Not only is the art absolutely pristine, with perfect attention to detail and backgrounds that will knock your socks off, but the character development is poignant and perfectly paced. It is certainly a story of self realization and growing into adulthood; of finding oneself and shedding the foolishness of youth. Initially Takezo challenges anyone in his path to a fight, but through his failures and shortcomings he begins to learn and shape himself.

At no point whilst reading Vagabond did I have to pause to look at a previous panel to clarify the storyline for me. Though the fight scenes lack dialogue, the streamlined-ness of the story pushes the reader forward on a constant and steady current that only develops momentum as you get into the flesh of the story.

So set down those dusty History textbooks and learn while looking at pretty pictures.

 


Molly McIsaac is a quirky little thing that resides in between real life and the dream world most of the time. She's ridiculously verbose and carries her camera like a security blanket. You can stalk her misadventures on Twitter, where occasionally she says clever things.

Comments

  1. Fun fact: Nobuhiro Watsuki, the author of Rurouni Kenshin, is actually a big fan of Western superhero comics. Several character designs in RK take some influence from figures you’d probably recognize.

  2. definently checking some of these out. These articles have got me back into manga, haven’t read any since I was a teen, thanks!

  3. Takehiko Inoue best mangaka ever!

  4. Kuroshitsuji Vol. 3, by the way was awesome. It ended that Jack the Ripper story line that seems to be in every victorian era story.

  5. I have started Vagabond and the art in it is spectacular. i am always amazed at the level of detail that is in each panel.

    I need to get more of these!

  6. Bornln1142: Really, any you know of? I’m a big fan and can see some style influence but I couldn’t pick out a single superhero character influence.

  7. @JesTr: Shinomori Aoshi was influenced by Gambit, hence the trench coat. One of the minor villains, Akamatsu Arudo, that Saito Hajime sends as a proxy to test Kenshin was inspired by Omega Red (he fights with a ball-chain and sickle instead of tentacles). Watsuki was also heavily influenced by the Samurai Showdown video games as well as the Marvel and X-Men fighting games Capcom made.

    Ruroni Kenshin is a great introduction to the late-Tokugawa/early Meiji period of Japan, especially if you want to learn about the Shinsengumi.

    If you like Vagabond, you might want to check out the book that inspired it: "Miyamoto Musashi" by Eiji Yoshikawa. Both the comic and the book offer a realistic view of life in feudal Japan in the early 17th century. Also, if you study kendo, Vagabond has some good advice in there. 

     

  8. Alright, next time let’s get an article on how "Death Note" is the greatest comic ever made!  ^_^

  9. Sign me up for Vinland Saga. Vikings FTW!

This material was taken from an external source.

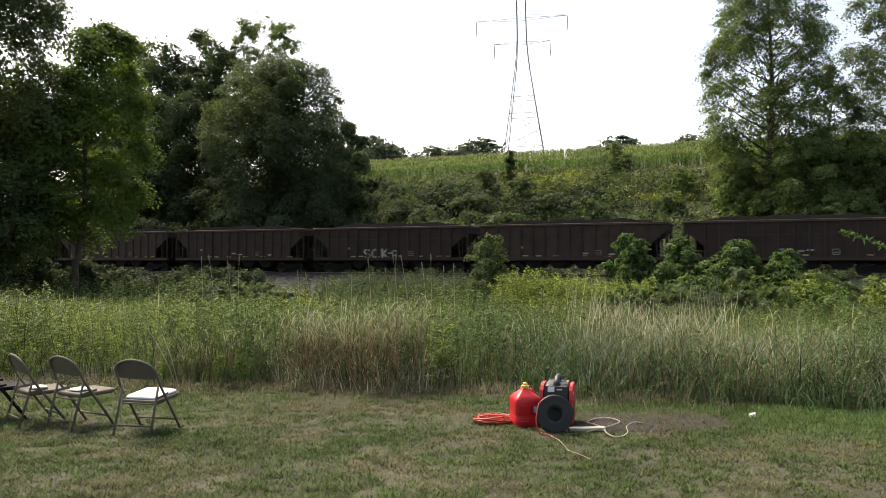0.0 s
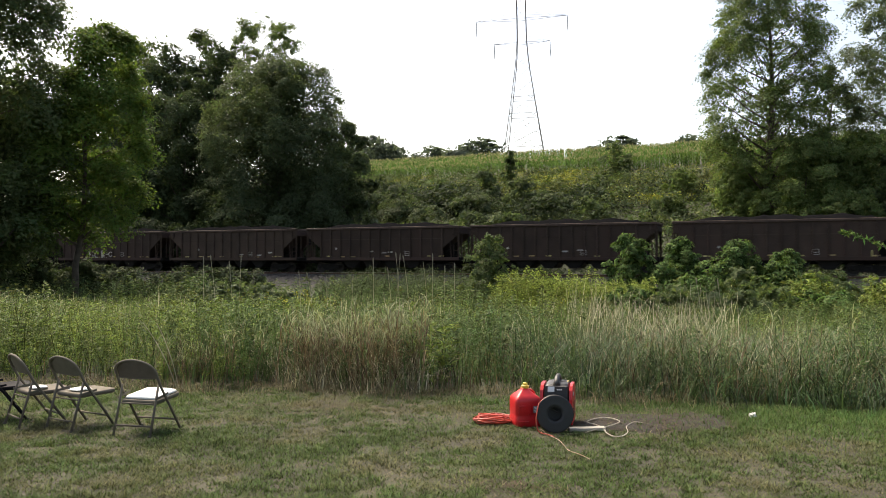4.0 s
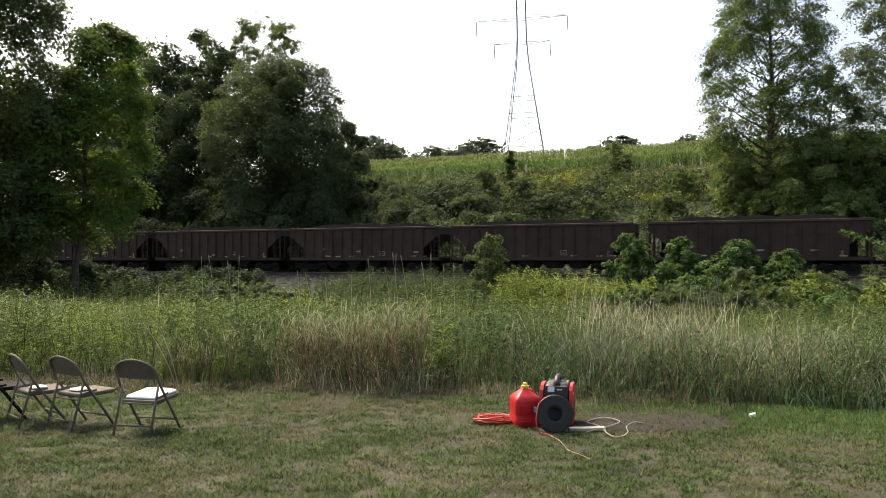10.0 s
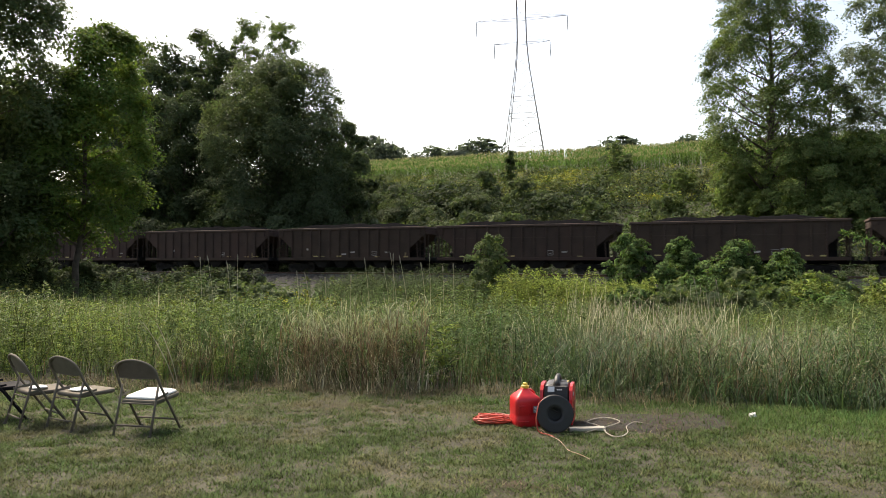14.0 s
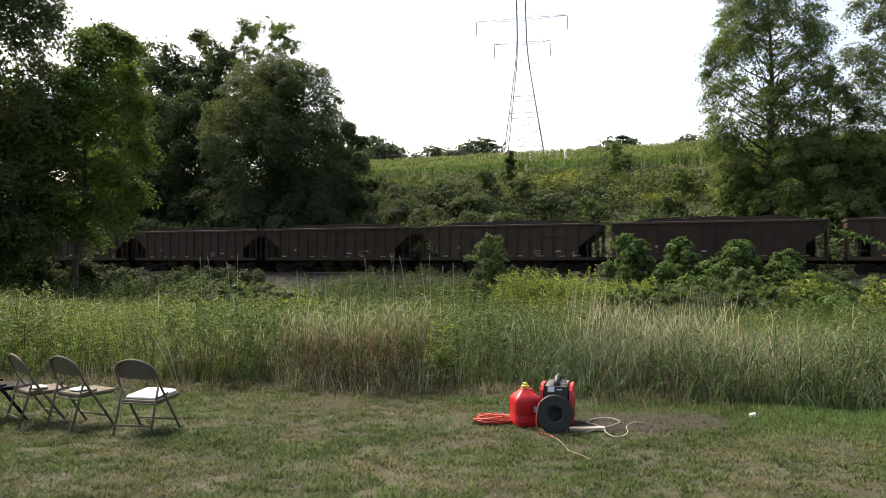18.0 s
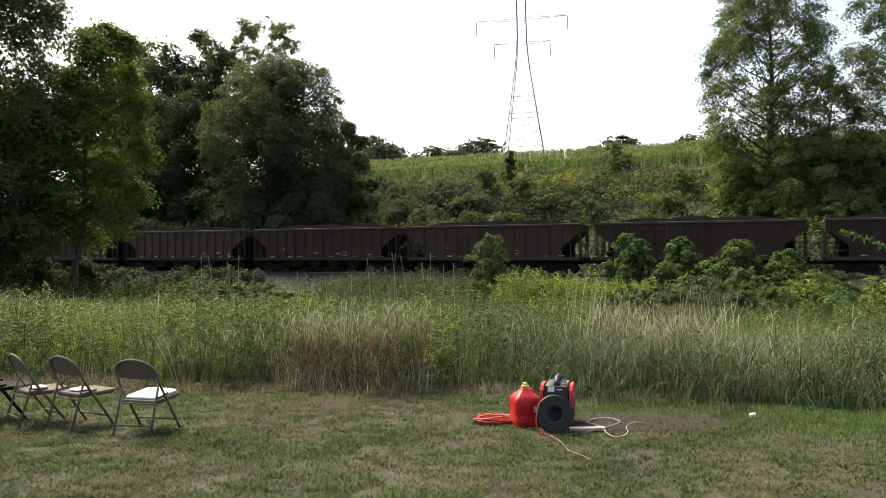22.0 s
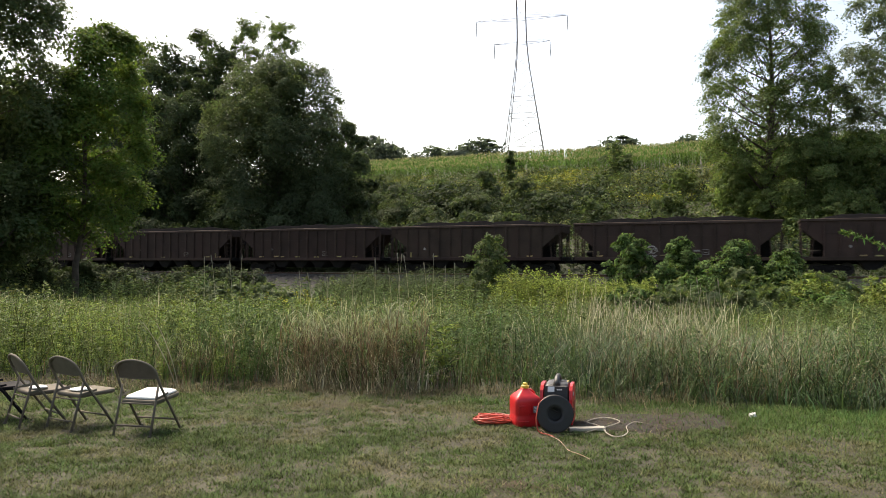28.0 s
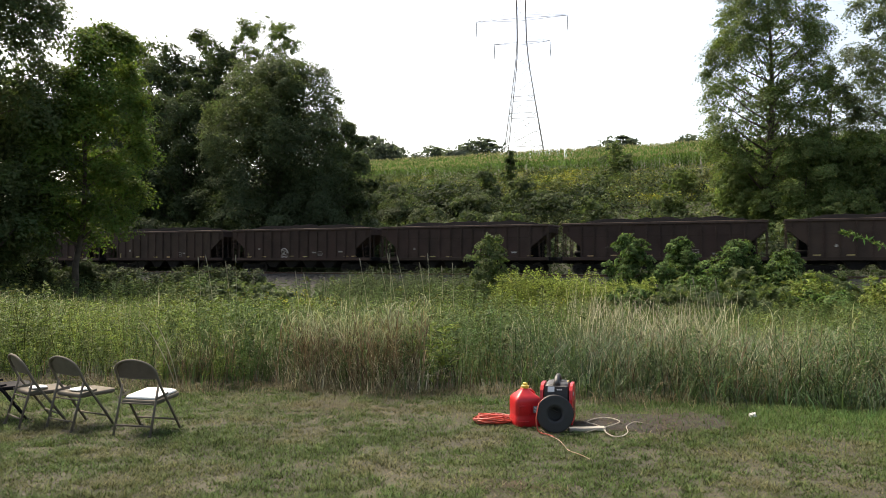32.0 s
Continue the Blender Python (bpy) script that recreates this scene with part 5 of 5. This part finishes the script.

  10. Great article, Molly!! 😀

    "VAGABOND" FTW!!!! 😀

    And "VINLAND SAGA" looks awesome!!

  11. @JesTr

    Aside from what Kodaiji mentioned, the example that always stuck to my mind is Hiko Seijuro. He has Spawn’s cape, pretty much. It’s mostly a lot of little things, because frankly, Watsuki is too good a character designer to copy characters wholly. One of Aoshi’s underlings had Wolverine’s claws, that one assassin guy wore a mask that looked a hell of a lot like Venom, that sort of thing.

  12. @kodaji & @Bornln1142: Cool thanks guys. I think that Gambit is a bit of a strectch but I totally see Akamatsu and Hiko.

    I like historical manga and anime but what I really go for is the time period.  I don’t care so much if it is historically accurate and sticks to facts. I just like ones that take place in times of fedual Japan, medieval Europe, the wild west. I just find it interesting to see what the Japanese perspective on these other periods are like.